While the call for continuous maintenance of cultural resources is important, the practical costs are high. Future research is needed on how to establish sustainable mechanisms between community governance, version control, data licensing, and model evaluation.

vs. Multilingual Coverage: While resource distribution and transfer studies ask "does the model cover this language," this paper asks "is it usable within its community context after being covered."
vs. Cultural Value Benchmarks: Value surveys and national probes provide signals, but this paper emphasizes they are only cultural proxies and cannot be equated with culture itself.
vs. Multimodal Cultural Evaluation: Studies like CulturalVQA and WorldCuisines show cultural cues are distributed across modalities; this paper incorporates this evidence into a unified agenda.
vs.
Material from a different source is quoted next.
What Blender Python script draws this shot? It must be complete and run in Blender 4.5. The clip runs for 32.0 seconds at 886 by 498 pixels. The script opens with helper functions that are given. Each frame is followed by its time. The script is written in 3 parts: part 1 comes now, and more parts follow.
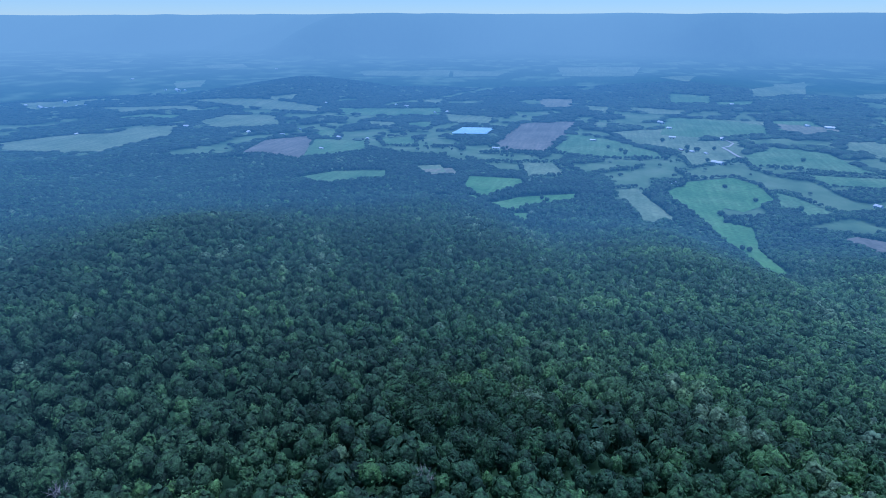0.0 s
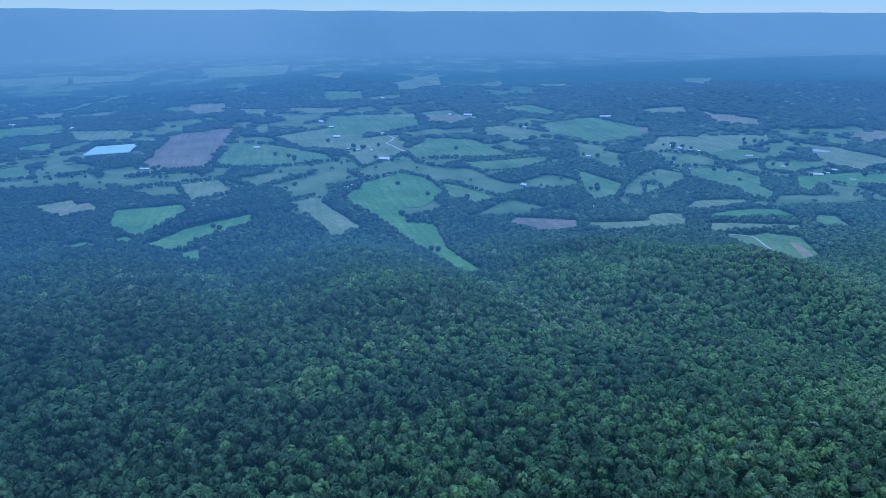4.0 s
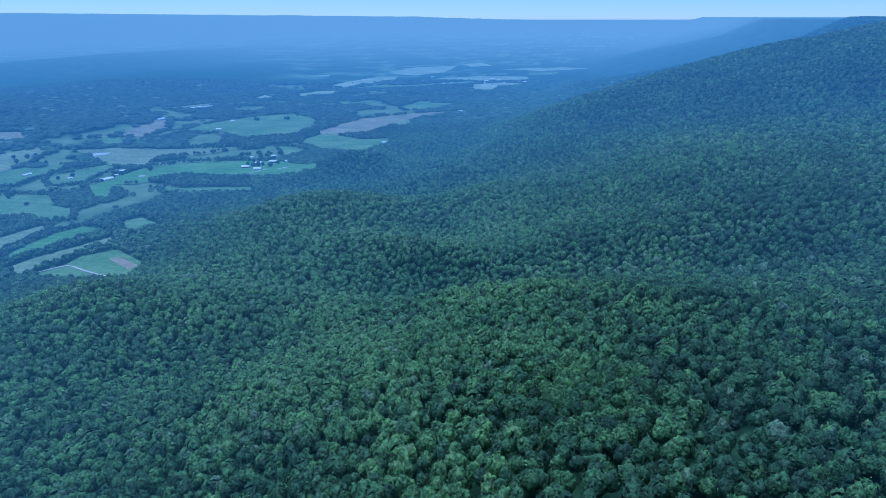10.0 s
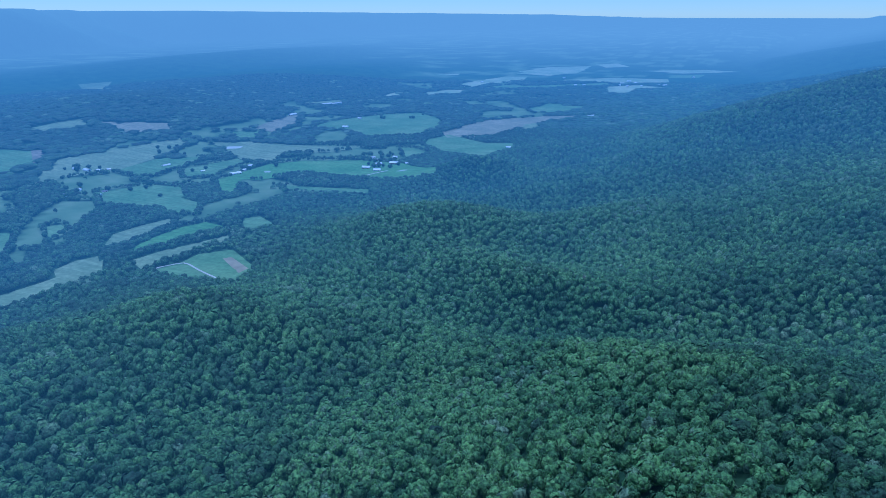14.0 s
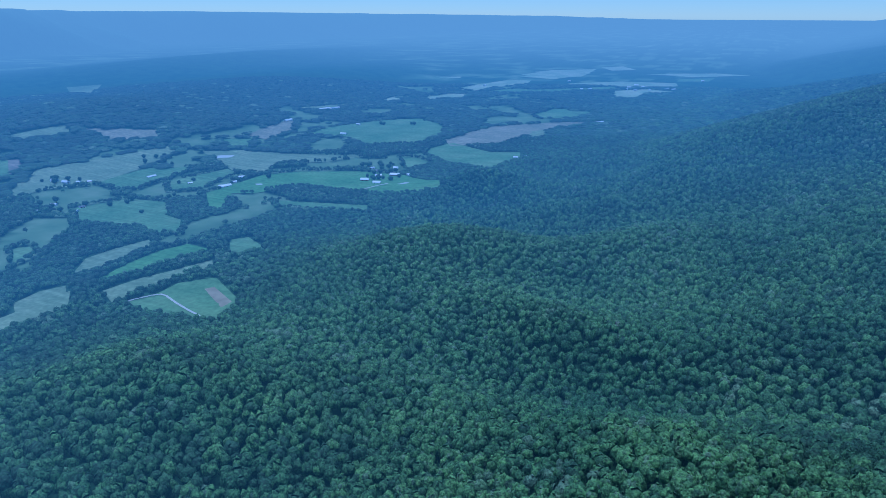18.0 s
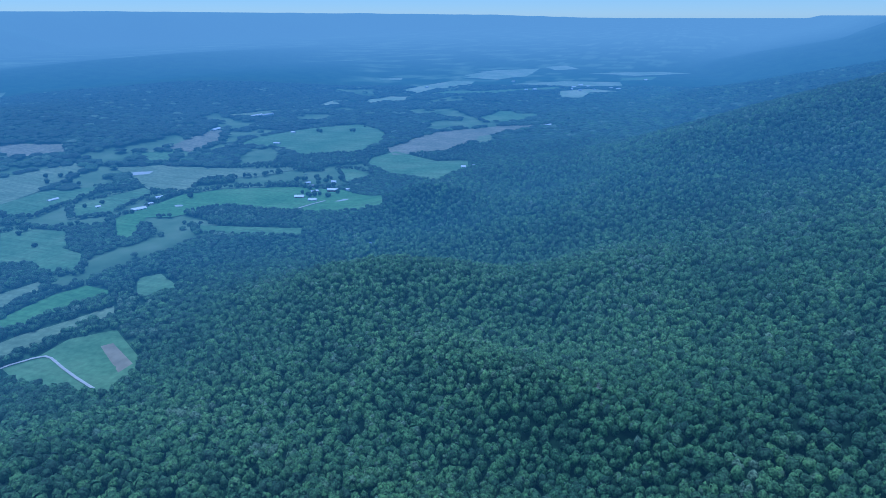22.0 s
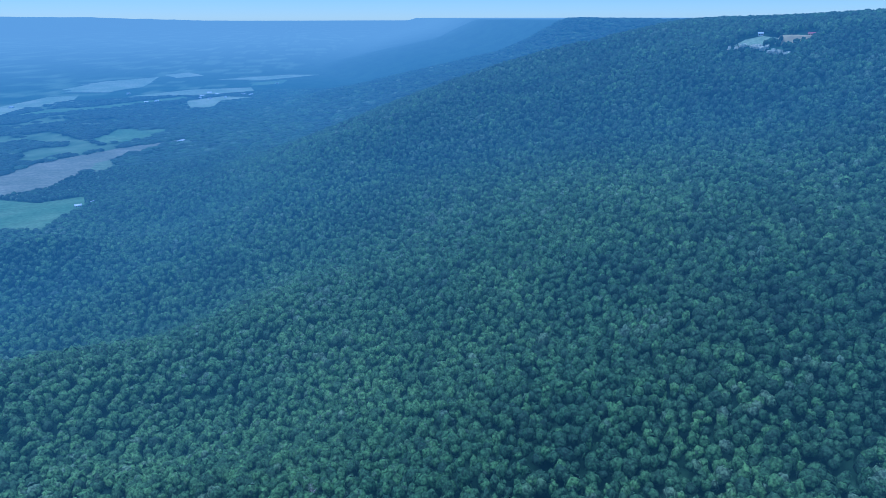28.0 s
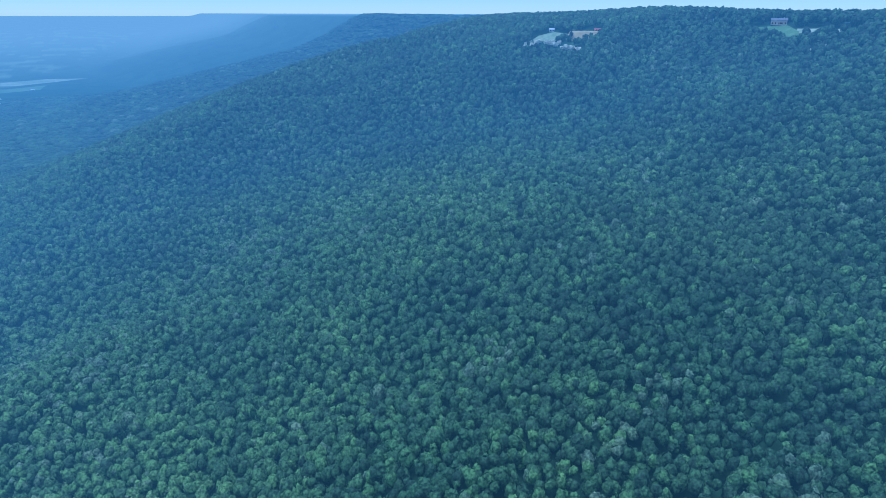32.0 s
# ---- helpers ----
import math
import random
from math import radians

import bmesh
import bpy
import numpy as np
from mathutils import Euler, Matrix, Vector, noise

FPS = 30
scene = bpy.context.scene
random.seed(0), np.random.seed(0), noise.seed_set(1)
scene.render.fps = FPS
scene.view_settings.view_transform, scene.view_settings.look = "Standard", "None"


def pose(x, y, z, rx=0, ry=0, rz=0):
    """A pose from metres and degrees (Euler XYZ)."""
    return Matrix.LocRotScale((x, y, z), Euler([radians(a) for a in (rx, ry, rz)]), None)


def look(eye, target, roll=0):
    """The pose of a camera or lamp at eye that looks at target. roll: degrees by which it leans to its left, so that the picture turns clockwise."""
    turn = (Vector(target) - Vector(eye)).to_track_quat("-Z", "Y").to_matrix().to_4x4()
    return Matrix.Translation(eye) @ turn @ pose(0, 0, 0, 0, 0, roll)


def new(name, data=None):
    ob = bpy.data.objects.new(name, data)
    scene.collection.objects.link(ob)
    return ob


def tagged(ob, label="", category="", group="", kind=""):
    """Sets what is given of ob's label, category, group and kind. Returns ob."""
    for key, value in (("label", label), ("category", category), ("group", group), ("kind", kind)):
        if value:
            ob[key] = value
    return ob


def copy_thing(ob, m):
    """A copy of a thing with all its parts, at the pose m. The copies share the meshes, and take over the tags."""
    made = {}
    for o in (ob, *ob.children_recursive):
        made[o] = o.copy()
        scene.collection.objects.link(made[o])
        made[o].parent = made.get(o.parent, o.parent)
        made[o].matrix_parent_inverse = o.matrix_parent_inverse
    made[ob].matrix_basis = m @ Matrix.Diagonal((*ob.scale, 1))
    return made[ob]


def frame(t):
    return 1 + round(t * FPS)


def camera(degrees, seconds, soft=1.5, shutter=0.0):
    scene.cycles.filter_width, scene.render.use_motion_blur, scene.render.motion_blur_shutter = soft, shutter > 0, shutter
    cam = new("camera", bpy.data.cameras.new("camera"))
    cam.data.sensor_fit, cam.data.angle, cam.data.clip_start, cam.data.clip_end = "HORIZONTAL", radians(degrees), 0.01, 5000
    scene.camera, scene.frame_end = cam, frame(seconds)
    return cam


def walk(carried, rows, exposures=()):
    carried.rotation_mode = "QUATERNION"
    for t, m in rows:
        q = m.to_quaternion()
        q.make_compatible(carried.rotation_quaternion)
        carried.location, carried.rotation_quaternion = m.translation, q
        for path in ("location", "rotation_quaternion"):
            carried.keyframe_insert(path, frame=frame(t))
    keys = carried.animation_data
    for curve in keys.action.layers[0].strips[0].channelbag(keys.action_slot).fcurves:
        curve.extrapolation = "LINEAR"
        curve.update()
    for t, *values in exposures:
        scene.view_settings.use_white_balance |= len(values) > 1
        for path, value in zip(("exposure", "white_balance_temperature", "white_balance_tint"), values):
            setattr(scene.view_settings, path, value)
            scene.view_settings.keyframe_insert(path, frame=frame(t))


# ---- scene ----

Cultural Alignment Methods: Methods like CARE, CLCA, and CulFiT show targeted supervision works; this paper focuses on the provenance, community representation, and trade-off reporting of such supervision.
Insight: When writing cross-cultural NLP papers, it is best to include "who authored the data, who validated the labels, what scenario the task simulates, and where the cultural claims apply" as part of the primary experimental setup, rather than as a brief mention in ethical statements.

Rating¶

Novelty: ⭐⭐⭐⭐☆ The conceptual framework is more a systemic integration than a single technical innovation, but connecting transfer, evaluation, and community practice is highly valuable.
Experimental Thoroughness: ⭐⭐⭐☆☆ No new experiments; evidence comes from a synthesis of 50+ works. Reasonable for an agenda paper, but cannot replace empirical benchmarks.
Writing Quality: ⭐⭐⭐⭐☆ Clear structure; Tables 1 and 2 compress complex literature into a highly readable format.
Value: ⭐⭐⭐⭐☆ Provides direct methodological inspiration for multilingual NLP, cultural alignment, MLLM evaluation, and dataset governance.